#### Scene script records
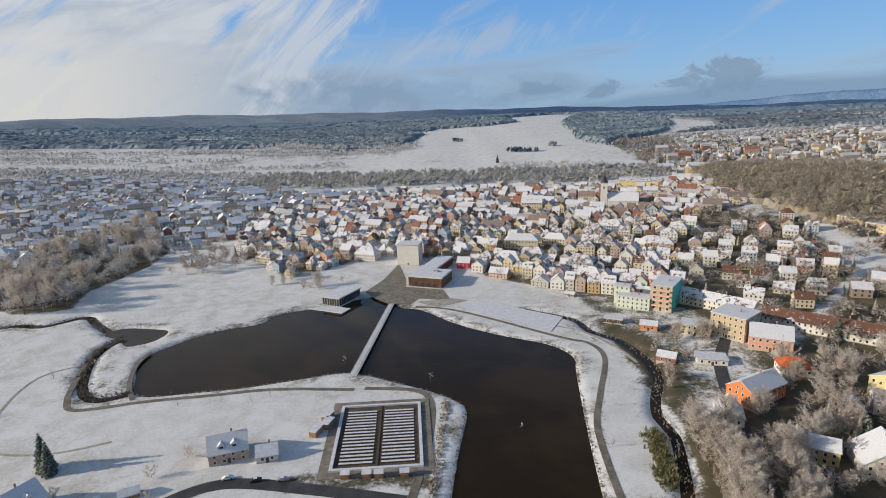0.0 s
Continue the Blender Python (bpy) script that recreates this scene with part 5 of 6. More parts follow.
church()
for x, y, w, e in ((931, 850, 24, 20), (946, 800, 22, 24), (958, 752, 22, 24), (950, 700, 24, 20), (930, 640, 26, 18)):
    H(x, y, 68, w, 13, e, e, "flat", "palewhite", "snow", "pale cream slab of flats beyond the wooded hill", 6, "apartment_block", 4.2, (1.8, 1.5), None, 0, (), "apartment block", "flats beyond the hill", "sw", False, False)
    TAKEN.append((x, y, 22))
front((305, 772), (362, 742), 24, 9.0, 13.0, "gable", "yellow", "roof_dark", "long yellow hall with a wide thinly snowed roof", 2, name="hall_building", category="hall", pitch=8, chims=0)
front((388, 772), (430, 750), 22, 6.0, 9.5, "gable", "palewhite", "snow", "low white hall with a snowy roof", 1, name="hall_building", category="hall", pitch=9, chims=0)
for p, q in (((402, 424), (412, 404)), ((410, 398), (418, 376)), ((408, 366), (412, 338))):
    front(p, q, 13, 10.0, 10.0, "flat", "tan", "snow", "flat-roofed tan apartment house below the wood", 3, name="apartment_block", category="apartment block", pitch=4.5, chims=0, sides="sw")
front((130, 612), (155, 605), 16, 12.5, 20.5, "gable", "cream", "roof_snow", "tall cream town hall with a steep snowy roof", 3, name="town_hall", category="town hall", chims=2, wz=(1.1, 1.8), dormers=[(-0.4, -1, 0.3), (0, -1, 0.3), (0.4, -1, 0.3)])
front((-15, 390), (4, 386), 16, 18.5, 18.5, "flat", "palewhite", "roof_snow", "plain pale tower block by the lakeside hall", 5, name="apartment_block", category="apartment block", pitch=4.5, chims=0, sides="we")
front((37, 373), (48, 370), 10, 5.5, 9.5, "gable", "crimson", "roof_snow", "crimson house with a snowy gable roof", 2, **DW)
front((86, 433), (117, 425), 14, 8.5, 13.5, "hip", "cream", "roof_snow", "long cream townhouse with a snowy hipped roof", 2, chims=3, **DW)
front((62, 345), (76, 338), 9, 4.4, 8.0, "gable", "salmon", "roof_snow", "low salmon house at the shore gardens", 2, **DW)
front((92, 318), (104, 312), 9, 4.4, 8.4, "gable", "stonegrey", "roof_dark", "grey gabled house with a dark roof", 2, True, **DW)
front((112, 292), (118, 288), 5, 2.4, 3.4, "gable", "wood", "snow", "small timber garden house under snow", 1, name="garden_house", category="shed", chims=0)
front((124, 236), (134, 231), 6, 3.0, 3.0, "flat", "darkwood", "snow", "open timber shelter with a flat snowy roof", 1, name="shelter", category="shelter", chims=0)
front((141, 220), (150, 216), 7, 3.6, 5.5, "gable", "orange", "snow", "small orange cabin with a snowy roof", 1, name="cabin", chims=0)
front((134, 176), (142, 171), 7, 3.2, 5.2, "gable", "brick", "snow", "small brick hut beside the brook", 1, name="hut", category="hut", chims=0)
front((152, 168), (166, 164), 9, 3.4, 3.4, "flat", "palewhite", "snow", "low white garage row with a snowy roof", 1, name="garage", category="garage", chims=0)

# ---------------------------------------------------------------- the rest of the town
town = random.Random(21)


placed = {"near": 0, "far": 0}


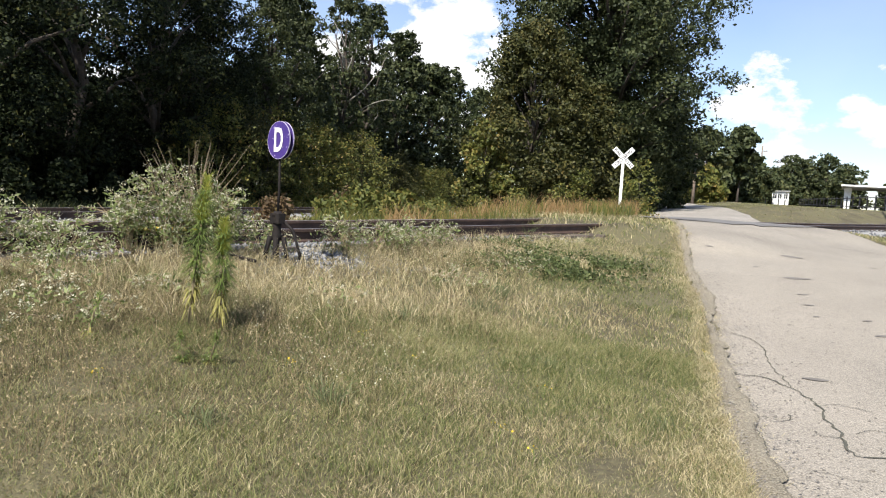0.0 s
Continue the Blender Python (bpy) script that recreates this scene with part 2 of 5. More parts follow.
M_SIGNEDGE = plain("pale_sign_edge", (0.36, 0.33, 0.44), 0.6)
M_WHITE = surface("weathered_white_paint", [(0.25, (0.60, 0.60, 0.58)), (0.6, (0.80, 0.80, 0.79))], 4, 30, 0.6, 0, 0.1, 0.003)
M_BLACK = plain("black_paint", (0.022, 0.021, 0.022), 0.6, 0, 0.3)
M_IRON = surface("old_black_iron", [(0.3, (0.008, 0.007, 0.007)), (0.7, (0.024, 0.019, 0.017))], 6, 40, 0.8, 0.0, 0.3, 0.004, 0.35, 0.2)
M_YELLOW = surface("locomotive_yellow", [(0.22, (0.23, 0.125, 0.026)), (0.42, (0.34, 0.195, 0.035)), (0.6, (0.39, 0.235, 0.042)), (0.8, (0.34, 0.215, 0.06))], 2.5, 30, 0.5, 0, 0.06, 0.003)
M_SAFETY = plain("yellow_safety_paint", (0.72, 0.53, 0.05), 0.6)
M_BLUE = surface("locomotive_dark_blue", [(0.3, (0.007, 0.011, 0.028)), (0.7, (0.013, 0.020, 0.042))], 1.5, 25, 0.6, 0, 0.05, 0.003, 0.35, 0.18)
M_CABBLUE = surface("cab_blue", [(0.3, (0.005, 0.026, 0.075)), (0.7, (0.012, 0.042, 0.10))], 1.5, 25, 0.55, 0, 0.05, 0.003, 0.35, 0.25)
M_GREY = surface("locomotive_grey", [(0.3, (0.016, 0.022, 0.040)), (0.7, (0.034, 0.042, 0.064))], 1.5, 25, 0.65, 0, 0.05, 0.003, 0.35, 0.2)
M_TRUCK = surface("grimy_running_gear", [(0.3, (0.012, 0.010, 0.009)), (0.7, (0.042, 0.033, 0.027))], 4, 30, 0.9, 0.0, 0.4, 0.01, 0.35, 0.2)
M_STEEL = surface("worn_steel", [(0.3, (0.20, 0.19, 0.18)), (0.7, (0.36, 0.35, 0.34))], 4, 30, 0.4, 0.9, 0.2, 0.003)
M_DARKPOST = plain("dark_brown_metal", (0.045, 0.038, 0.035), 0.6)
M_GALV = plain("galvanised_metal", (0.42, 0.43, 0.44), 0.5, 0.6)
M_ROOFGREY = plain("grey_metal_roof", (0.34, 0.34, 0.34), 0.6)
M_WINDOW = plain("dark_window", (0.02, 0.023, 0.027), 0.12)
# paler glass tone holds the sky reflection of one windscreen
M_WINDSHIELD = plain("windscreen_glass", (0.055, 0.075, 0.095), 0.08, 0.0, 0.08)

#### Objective
Identify and list each line with the word "Blender".

#### Task output
Continue the Blender Python (bpy) script that recreates this scene with part 5 of 6. More parts follow.
Continue the Blender Python (bpy) script that recreates this scene with part 2 of 5. More parts follow.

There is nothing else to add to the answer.